Катастрофа в Восточной Пруссии. Августовское сражение 2-й русской армии в 1914 г. — страница 9 из 56

Только 21 августа командование 8‑й герм. армии стало приходить в себя. Корпуса с р. Ангерап отходили беспрепятственно, 1‑я русская армия не преследовала. Кроме того, штаб армии получил сведения от 1‑го рез. корпуса о хорошем настроении личного состава этого корпуса, а также о подобном настроении 20‑го корпуса. По свидетельству Шефера, в полдень 21 августа начальник штаба 8‑й армии ген. Вальдерзее выразил мысль о том, что можно подумать о наступлении в южном направлении.

Вечером 21 августа в приказе по армии объявлялось о перегруппировке сил в Восточной Пруссии к правому флангу, чтобы перейти в наступление против левого фланга новых сил противника[19] (подразумевалась 2‑я русская армия). Сосредоточение армии было намечено в районе Торн, Алленштейн.

В общем, вечером 21 августа командование 8‑й герм. армии приняло решение, сводившееся к тому, что 20‑й арм. корпус Шольца должен сковать 2‑ю русскую армию с фронта, 1‑й арм. корпус Франсуа должен был пристроиться к правому флангу, а 17‑й арм. и 1‑й рез. корпуса – к левому флангу 20‑го арм. корпуса.

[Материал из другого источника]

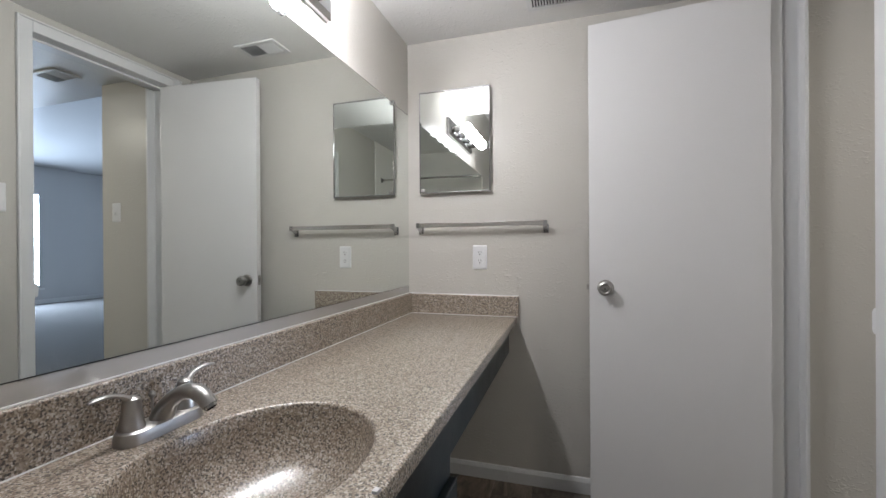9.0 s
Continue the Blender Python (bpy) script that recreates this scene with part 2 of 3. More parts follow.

Но, если верить Шеферу, об этом решении не знало германское верховное командование.

Из всего изложенного выше, в частности из приказа по армии от 21 августа, можно сделать вывод, что командование 8‑й герм. армии после длительных колебаний приняло правильное решение активно обороняться против 2‑й русской армии силами 1‑го, 17‑го, 20‑го арм. и 1‑го рез. корпусов на восточном берегу Вислы.

Но, приняв это решение и отдав в этом смысле соответствующие приказы, а также подняв боевую активность потрепанных корпусов, командующий 8‑й армией ген. Притвиц и начальник штаба армии ген. Вальдерзее должны были передать последующее руководство армией новому командованию. 21 августа оба они были освобождены от занимаемых должностей, а вместо них, по предложению ген. Мольтке, были назначены: командующим 8‑й армией ген. Гинденбург и начальником штаба армии ген. Людендорф.

5. Оценка обстановки новым командованием

Прежде чем изложить деятельность нового командования 8‑й герм. армии, считаем необходимым кратко охарактеризовать лиц, призванных восстановить положение на востоке.

Генерал от инфантерии Пауль Гинденбург особыми талантами не отличался. Еще за три года до начала мировой войны был уволен в отставку и жил с той поры в Ганновере. По плану мобилизации 1914 г. для него не было предусмотрено никакого назначения, хотя Гинденбург, несмотря на свои 68 лет, и хлопотал об этом. 3 августа он был у Мольтке, и последний обещал ему особенно важное назначение, как только возможность такового представится по ходу военных действий.

Назначая Гинденбурга на ответственный пост, ген. Мольтке подкрепил его ген. Людендорфом, который в мирное время был советником Мольтке по вопросам стратегического развертывания и «борцом за усиление вооруженных сил и широкое усовершенствование их вооружения». В первые же дни войны Людендорф прекрасно зарекомендовал себя в роли строевого начальника и сыграл исключительную роль в захвате Льежа. Людендорф считался по праву одним из талантливых офицеров генерального штаба и последовательным учеником Шлиффена. Перед отъездом на восток Людендорф был у кайзера и вместе с орденом за взятие Льежа, надо полагать, получил указания от верховного главнокомандующего в отношении взаимоотношений с командующим армией.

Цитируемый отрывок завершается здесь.